What is expected >>
Exactly repeat the material, dropping every picture from the copy.
■ ■ ■ ■ ■
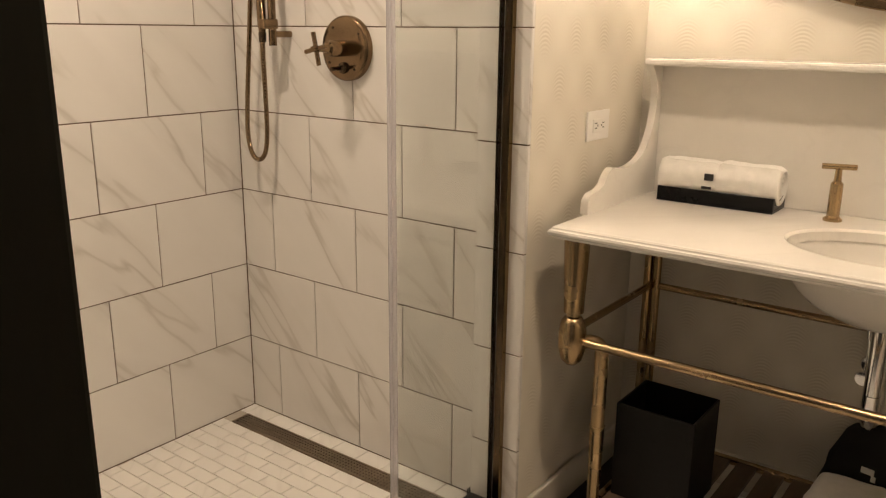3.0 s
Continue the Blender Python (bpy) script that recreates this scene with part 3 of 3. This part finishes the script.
def soft_roll(name, m, length, radius, label, squash=0.9, seed=0, material=None):
    """A rolled cloth, its spiral showing at the ends."""
    random.seed(seed)
    bm = bmesh.new()
    n, rings = 36, 16
    rows = []
    for i in range(rings + 1):
        u = i / rings
        edge = min(u, 1 - u)
        k = radius * (1 - 0.10 * max(0, 1 - edge / 0.06) ** 2)
        row = []
        for j in range(n):
            a = j * 2 * math.pi / n
            wob = 1 + 0.085 * noise.noise(Vector((math.cos(a) * 2.2 + seed * 7, math.sin(a) * 2.2, u * 5)))
            step = 0.006 if 0.9 < a < 1.1 else 0.0
            row.append(bm.verts.new(((u - 0.5) * length, math.cos(a) * (k * wob + step), math.sin(a) * (k * wob + step) * squash)))
        rows.append(row)
    for a, b in zip(rows, rows[1:]):
        for j in range(n):
            bm.faces.new((a[j], a[(j + 1) % n], b[(j + 1) % n], b[j]))
    for row, sx in ((rows[0], -1), (rows[-1], 1)):
        prev = row
        for q, off in ((0.86, 0.002), (0.82, -0.006), (0.58, 0.0), (0.54, -0.006), (0.30, 0.0), (0.25, -0.006)):
            cur = [bm.verts.new((sx * (length / 2 + off), v.co.y * q, v.co.z * q)) for v in row]
            for j in range(n):
                bm.faces.new((prev[j], prev[(j + 1) % n], cur[(j + 1) % n], cur[j]))
            prev = cur
        bm.faces.new(prev)
    return tagged(mesh_object(name, bm, material or TERRY, smooth=True, m=m), label, "towel")


soft_roll("rolled_towel", pose(-1.287, -0.090, 1.217, 0, 87, 0), 0.195, 0.052, "white rolled face cloth standing in the wire basket", 1.0, 3)
soft_roll("rolled_towel", pose(-1.238, -0.058, 1.222, 0, 86, 30), 0.205, 0.040, "small white rolled cloth leaning in the wire basket", 1.0, 5)
for i, (x, y) in enumerate(((-1.165, -0.050), (-1.145, -0.030))):
    bt = thing("toiletry_bottle", "small dark toiletry bottle lying low in the basket", "bottle", group="bottles in the basket", m=pose(x, y, 1.119))
    part("body", lathe([(0.0, 0), (0.015, 0), (0.016, 0.003), (0.016, 0.052), (0.012, 0.058)], seg=20), BLACKBAG, bt, smooth=True)
    part("cap", lathe([(0.009, 0.058), (0.009, 0.070), (0.0, 0.071)], seg=16), BLACK, bt, smooth=True)

# ---- ceiling lights ----


def downlight(x, y):
    d = thing("downlight", "small round recessed ceiling light, switched on", "ceiling light", group="recessed ceiling lights", m=pose(x, y, TOP))
    part("trim_ring", lathe([(0.062, 0.0), (0.062, -0.004), (0.054, -0.007), (0.050, -0.004), (0.050, 0.0)], seg=40), TRIM, d, smooth=True)
    part("lens", lathe([(0.0, -0.002), (0.049, -0.002), (0.049, -0.001)], seg=32), LENS, d)


downlight(-0.655, -0.51)
downlight(-0.45, -1.80)

# ---- washstand alcove ----


def sconce(m, label):
    """A two-ended tube lamp; local y points away from its wall."""
    s = thing("wall_sconce", label, "wall lamp", group="washstand sconces", m=m)
    part("back_plate", lathe([(0.055, 0), (0.055, 0.012), (0.052, 0.015), (0.0, 0.016)], pose(0, 0, 0, -90, 0, 0), 44), BRASS, s, smooth=True)
    part("arm", tube([(0, 0.01, 0), (0, 0.06, 0)], 0.011, 16), BRASS, s, smooth=True)
    yc, r = 0.073, 0.043
    part("band", lathe([(r + 0.002, -0.021), (r + 0.004, -0.018), (r + 0.004, 0.018), (r + 0.002, 0.021)], Matrix.Translation((0, yc, 0)), 40), BRASS, s, smooth=True)
    for sz in (1, -1):
        sh = part("shade", lathe([(r, 0.021), (r, 0.215), (0.0, 0.215)] if sz > 0 else [(0.0, -0.215), (r, -0.215), (r, -0.021)], Matrix.Translation((0, yc, 0)), 40), SHADE, s, "glowing opal glass tube", True)
        part("cap", lathe([(r + 0.002, 0.212 * sz), (r + 0.002, 0.223 * sz)] if sz > 0 else [(r + 0.002, -0.223), (r + 0.002, -0.212)], Matrix.Translation((0, yc, 0)), 40), BRASS, sh, smooth=True)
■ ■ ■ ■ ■
Reply to the task >>
3.0 s
Continue the Blender Python (bpy) script that recreates this scene with part 3 of 3. This part finishes the script.
def soft_roll(name, m, length, radius, label, squash=0.9, seed=0, material=None):
    """A rolled cloth, its spiral showing at the ends."""
    random.seed(seed)
    bm = bmesh.new()
    n, rings = 36, 16
    rows = []
    for i in range(rings + 1):
        u = i / rings
        edge = min(u, 1 - u)
        k = radius * (1 - 0.10 * max(0, 1 - edge / 0.06) ** 2)
        row = []
        for j in range(n):
            a = j * 2 * math.pi / n
            wob = 1 + 0.085 * noise.noise(Vector((math.cos(a) * 2.2 + seed * 7, math.sin(a) * 2.2, u * 5)))
            step = 0.006 if 0.9 < a < 1.1 else 0.0
            row.append(bm.verts.new(((u - 0.5) * length, math.cos(a) * (k * wob + step), math.sin(a) * (k * wob + step) * squash)))
        rows.append(row)
    for a, b in zip(rows, rows[1:]):
        for j in range(n):
            bm.faces.new((a[j], a[(j + 1) % n], b[(j + 1) % n], b[j]))
    for row, sx in ((rows[0], -1), (rows[-1], 1)):
        prev = row
        for q, off in ((0.86, 0.002), (0.82, -0.006), (0.58, 0.0), (0.54, -0.006), (0.30, 0.0), (0.25, -0.006)):
            cur = [bm.verts.new((sx * (length / 2 + off), v.co.y * q, v.co.z * q)) for v in row]
            for j in range(n):
                bm.faces.new((prev[j], prev[(j + 1) % n], cur[(j + 1) % n], cur[j]))
            prev = cur
        bm.faces.new(prev)
    return tagged(mesh_object(name, bm, material or TERRY, smooth=True, m=m), label, "towel")


soft_roll("rolled_towel", pose(-1.287, -0.090, 1.217, 0, 87, 0), 0.195, 0.052, "white rolled face cloth standing in the wire basket", 1.0, 3)
soft_roll("rolled_towel", pose(-1.238, -0.058, 1.222, 0, 86, 30), 0.205, 0.040, "small white rolled cloth leaning in the wire basket", 1.0, 5)
for i, (x, y) in enumerate(((-1.165, -0.050), (-1.145, -0.030))):
    bt = thing("toiletry_bottle", "small dark toiletry bottle lying low in the basket", "bottle", group="bottles in the basket", m=pose(x, y, 1.119))
    part("body", lathe([(0.0, 0), (0.015, 0), (0.016, 0.003), (0.016, 0.052), (0.012, 0.058)], seg=20), BLACKBAG, bt, smooth=True)
    part("cap", lathe([(0.009, 0.058), (0.009, 0.070), (0.0, 0.071)], seg=16), BLACK, bt, smooth=True)

# ---- ceiling lights ----


def downlight(x, y):
    d = thing("downlight", "small round recessed ceiling light, switched on", "ceiling light", group="recessed ceiling lights", m=pose(x, y, TOP))
    part("trim_ring", lathe([(0.062, 0.0), (0.062, -0.004), (0.054, -0.007), (0.050, -0.004), (0.050, 0.0)], seg=40), TRIM, d, smooth=True)
    part("lens", lathe([(0.0, -0.002), (0.049, -0.002), (0.049, -0.001)], seg=32), LENS, d)


downlight(-0.655, -0.51)
downlight(-0.45, -1.80)

# ---- washstand alcove ----


def sconce(m, label):
    """A two-ended tube lamp; local y points away from its wall."""
    s = thing("wall_sconce", label, "wall lamp", group="washstand sconces", m=m)
    part("back_plate", lathe([(0.055, 0), (0.055, 0.012), (0.052, 0.015), (0.0, 0.016)], pose(0, 0, 0, -90, 0, 0), 44), BRASS, s, smooth=True)
    part("arm", tube([(0, 0.01, 0), (0, 0.06, 0)], 0.011, 16), BRASS, s, smooth=True)
    yc, r = 0.073, 0.043
    part("band", lathe([(r + 0.002, -0.021), (r + 0.004, -0.018), (r + 0.004, 0.018), (r + 0.002, 0.021)], Matrix.Translation((0, yc, 0)), 40), BRASS, s, smooth=True)
    for sz in (1, -1):
        sh = part("shade", lathe([(r, 0.021), (r, 0.215), (0.0, 0.215)] if sz > 0 else [(0.0, -0.215), (r, -0.215), (r, -0.021)], Matrix.Translation((0, yc, 0)), 40), SHADE, s, "glowing opal glass tube", True)
        part("cap", lathe([(r + 0.002, 0.212 * sz), (r + 0.002, 0.223 * sz)] if sz > 0 else [(r + 0.002, -0.223), (r + 0.002, -0.212)], Matrix.Translation((0, yc, 0)), 40), BRASS, sh, smooth=True)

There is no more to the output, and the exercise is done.